| INFORMATION PROVIDED |

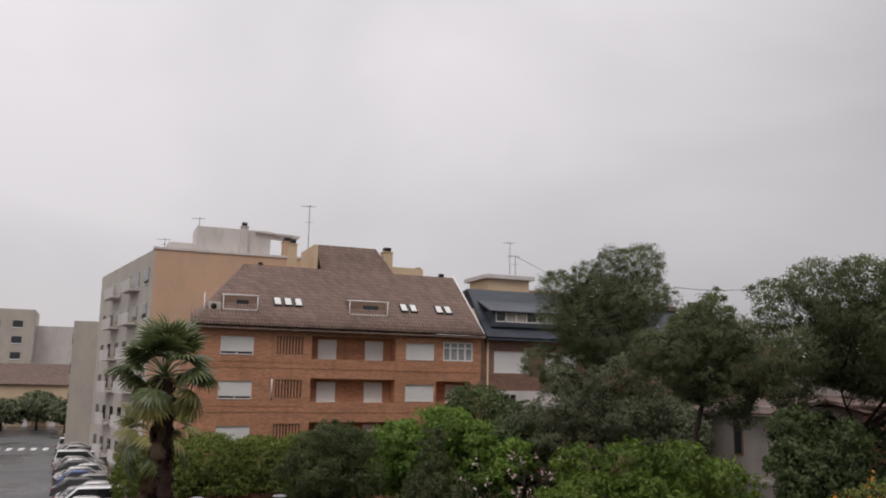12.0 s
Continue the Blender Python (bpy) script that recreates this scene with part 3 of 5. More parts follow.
def roof_plane(name, mat, parent, quads, label="", t=0.14):
    bm = bmesh.new()
    for q in quads:
        vs = [Vector(p) for p in q]
        nrm = (vs[1] - vs[0]).cross(vs[2] - vs[0]).normalized()
        if nrm.z < 0:
            nrm = -nrm
        a = [bm.verts.new(v) for v in vs]
        b = [bm.verts.new(v - nrm * t) for v in vs]
        bm.faces.new(a); bm.faces.new(b[::-1])
        for i in range(len(a)):
            j = (i + 1) % len(a)
            bm.faces.new((a[i], a[j], b[j], b[i]))
    return part(name, bm, mat, parent, label)


FY = 31.1
apt = thing("apartment_building", "four-storey orange brick apartment building with clay-tiled attic roof", "building")
holes = []
for k in range(4):
    d = -2.95 * k
    holes += [(1.9, 4.11, 9.87 + d, 11.08 + d), (5.65, 7.48, 9.97 + d, 11.21 + d), (8.08, 14.2, 9.72 + d, 11.33 + d), (14.99, 17.2, 9.83 + d, 11.02 + d)]
    holes.append((17.89, 20.26, 9.83, 11.22) if k == 0 else (17.35, 20.05, 9.75 + d, 11.3 + d))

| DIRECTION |
Output, unchanged, the lines from the line with "Continue the Blender" through the final line of the material.

| FINISHED EXERCISE |
Continue the Blender Python (bpy) script that recreates this scene with part 3 of 5. More parts follow.
def roof_plane(name, mat, parent, quads, label="", t=0.14):
    bm = bmesh.new()
    for q in quads:
        vs = [Vector(p) for p in q]
        nrm = (vs[1] - vs[0]).cross(vs[2] - vs[0]).normalized()
        if nrm.z < 0:
            nrm = -nrm
        a = [bm.verts.new(v) for v in vs]
        b = [bm.verts.new(v - nrm * t) for v in vs]
        bm.faces.new(a); bm.faces.new(b[::-1])
        for i in range(len(a)):
            j = (i + 1) % len(a)
            bm.faces.new((a[i], a[j], b[j], b[i]))
    return part(name, bm, mat, parent, label)


FY = 31.1
apt = thing("apartment_building", "four-storey orange brick apartment building with clay-tiled attic roof", "building")
holes = []
for k in range(4):
    d = -2.95 * k
    holes += [(1.9, 4.11, 9.87 + d, 11.08 + d), (5.65, 7.48, 9.97 + d, 11.21 + d), (8.08, 14.2, 9.72 + d, 11.33 + d), (14.99, 17.2, 9.83 + d, 11.02 + d)]
    holes.append((17.89, 20.26, 9.83, 11.22) if k == 0 else (17.35, 20.05, 9.75 + d, 11.3 + d))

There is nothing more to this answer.